The predator-avoidance dimension is perhaps the most counterintuitive. The edible dormouse, found across Europe, was long puzzling to researchers because it sometimes enters prolonged torpor in early summer, precisely when food is plentiful and temperatures are comfortable. After examining years of pooled data, a pair of scientists concluded the most likely explanation was owl predation: spring and early summer are peak periods for owls hunting small mammals, and the dormouse was opting to spend its dangerous nights safely torpid underground rather than exposed and active. Fjelldal's Australian bats showed a related pattern, spending more time in torpor as the moon waxed fuller and they became more visible to nocturnal predators.
The fat-tailed dunnart, a mouse-sized carnivorous marsupial native to Australia, rounds out the predator-defence picture. In experimental enclosures offering little ground cover, simulating higher predation risk, dunnarts foraged less and allowed their body temperatures to become more variable, effectively hiding physiologically when the risk of being eaten increased.
For animals living in hot, arid environments, heterothermy serves an entirely different purpose. Human sweating is a superb cooling mechanism, but for small mammals it risks rapid dehydration. Madagascar's leaf-nosed bats address this by entering mini bouts of torpor on warm days lasting just minutes, stretching to up to seven hours on the hottest days and allowing their metabolism to fall to less than 25 per cent of normal. Research on ringtail possums found that slightly elevating body temperature during a simulated heat wave saved an estimated 10 grams of water per hour, a significant margin for an animal weighing under 800 grams.
The scientific community has not entirely converged on how to interpret all of this. Some researchers maintain that daily torpor and full hibernation remain functionally distinct categories rather than a seamless continuum, and cluster analyses of 214 species in earlier studies did support that classical distinction.

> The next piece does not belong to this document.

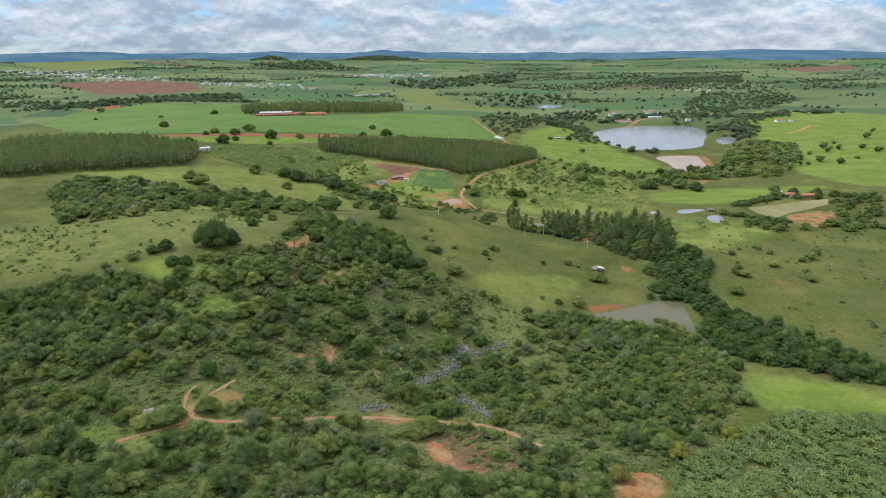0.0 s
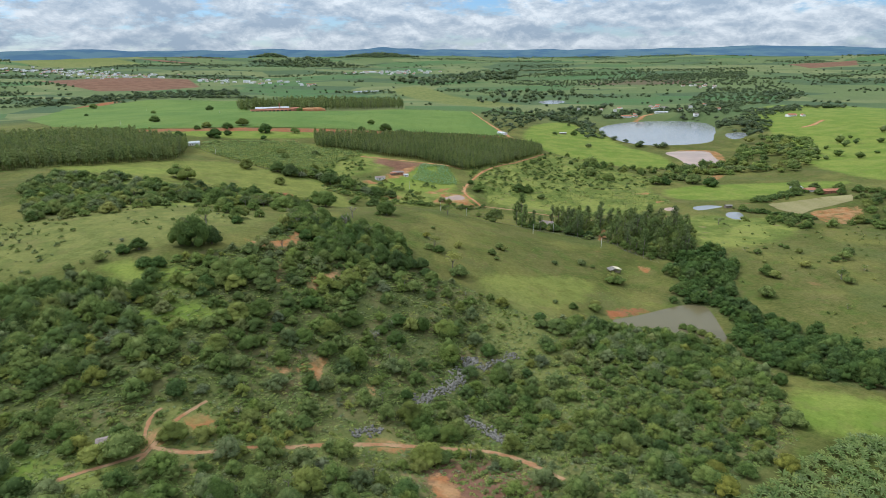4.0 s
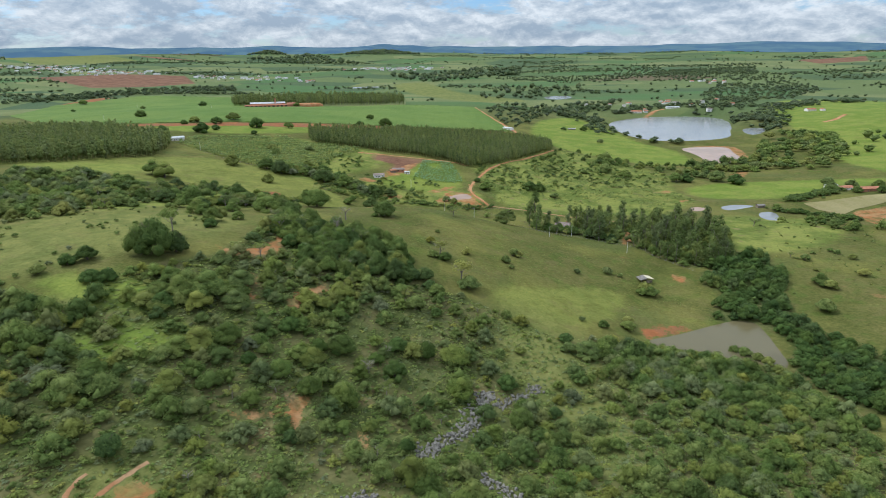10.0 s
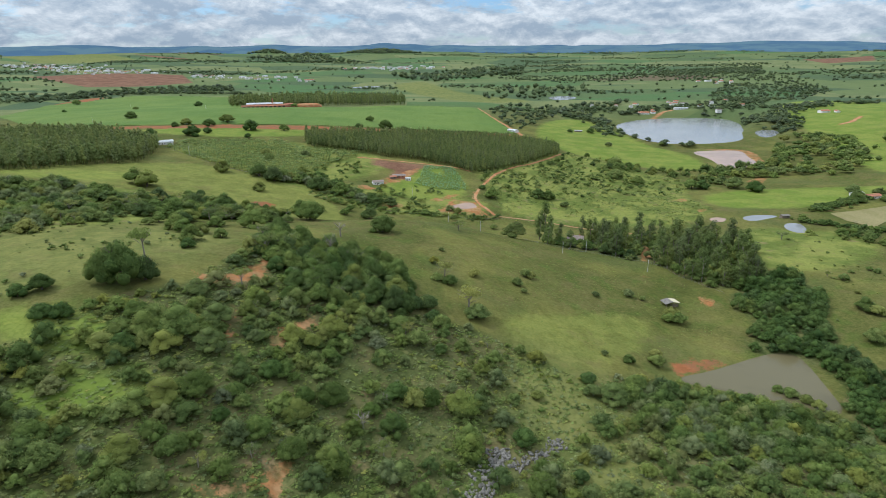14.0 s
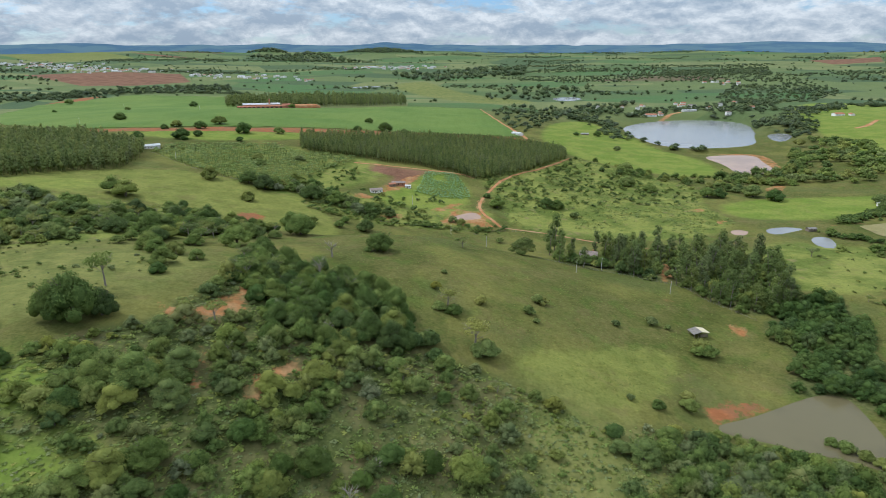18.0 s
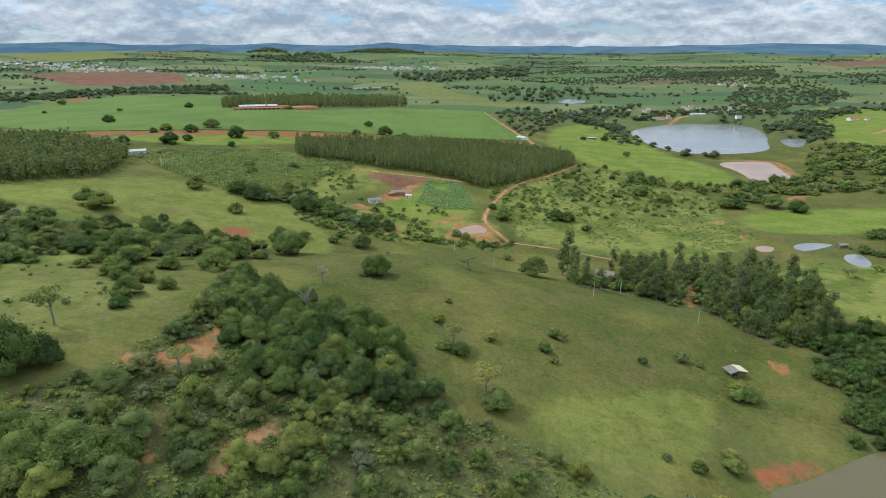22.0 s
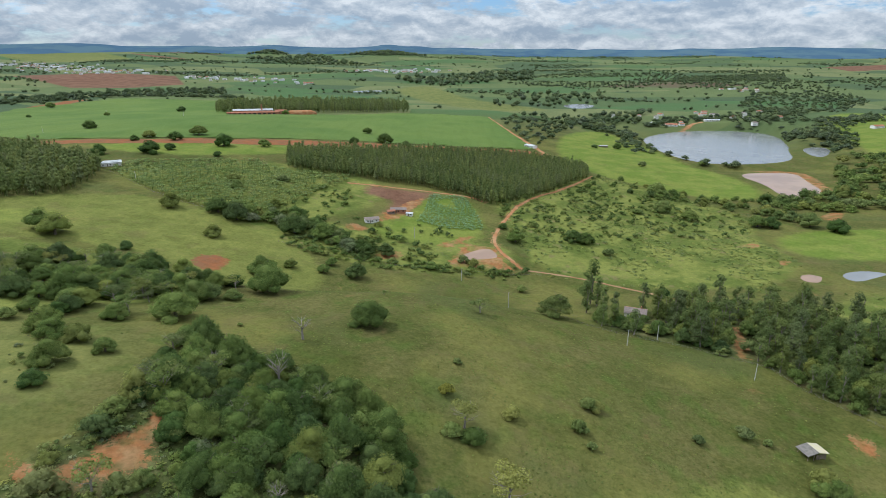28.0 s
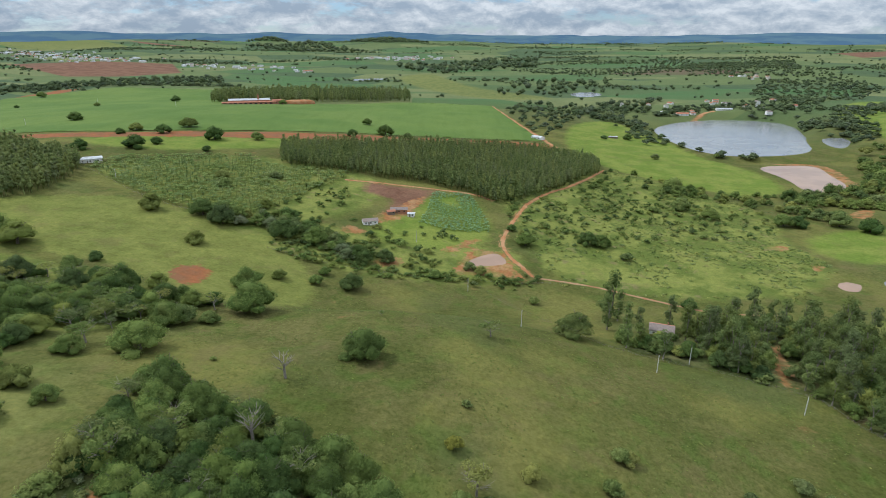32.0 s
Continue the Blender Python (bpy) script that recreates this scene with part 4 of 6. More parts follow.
plant("bush", -12, 433, 7, 0.8)
WEST = [(-128, 495, 20.5), (-117, 530, 8.6), (-123, 595, 18.0), (-105, 549, 22.6), (-112, 615, 8.9), (-90, 634, 8.4), (-92, 618, 9.0),
        (-72, 619, 15.5), (-169, 522, 13.8), (-157, 521, 7.6), (-246, 602, 21.0), (-259, 609, 18.4), (-201, 595, 8.3), (-170, 645, 13.0),
        (-218, 692, 16.1), (-168, 685, 19.7), (-185, 695, 19.3), (-125, 679, 22.4), (-105, 678, 18.7), (-94, 673, 10.4), (-75, 666, 16.4),
        (-58, 668, 14.0), (-73, 708, 6.8), (-171, 493, 12.2)]
plant_all(WEST, ["broad", "dense", "broad"], 0.95, 0.85)
SOY_TREES = [(-264, 931, 22.5), (-317, 995, 22.1), (-325, 948, 18.2), (-362, 963, 15.5), (-367, 938, 10.8), (-479, 1046, 19.5), (-920, 1647, 22.4),
             (-570, 1530, 21.6), (-134, 1148, 15.8), (-100, 1071, 23.1), (-136, 1035, 15.1), (-70, 1046, 16.8), (-314, 865, 22.4), (-305, 888, 13.9),
             (-357, 849, 16.6), (-250, 873, 10.8), (-225, 949, 15.8), (-609, 1320, 11.4), (-326, 1423, 16.6), (-771, 1354, 9.8)]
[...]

The debate matters because how scientists classify these states shapes how they model the resilience of species to environmental change.
That resilience question carries weight given current climate trajectories. Liam McGuire, a physiological ecologist at the University of Waterloo in Ontario, says heterothermy gives some animals a degree of buffer against environmental variability, but he is clear that it can only do so much. The pace of climate change is likely to outstrip what a flexible thermostat can compensate for.
What the research ultimately reveals is a more layered picture of animal physiology than biology textbooks have traditionally offered. Species that were assumed to be straightforward homeotherms are turning out to have tricks in reserve, deploying torpor in response to storms, moons, predators, and heatwaves in ways that researchers are only beginning to catalogue. For Australia, whose native mammals have evolved in some of the most climatically variable environments on Earth, that flexibility may have always mattered more than scientists gave it credit for. Whether it will be enough in the decades ahead is a different, and considerably more urgent, question.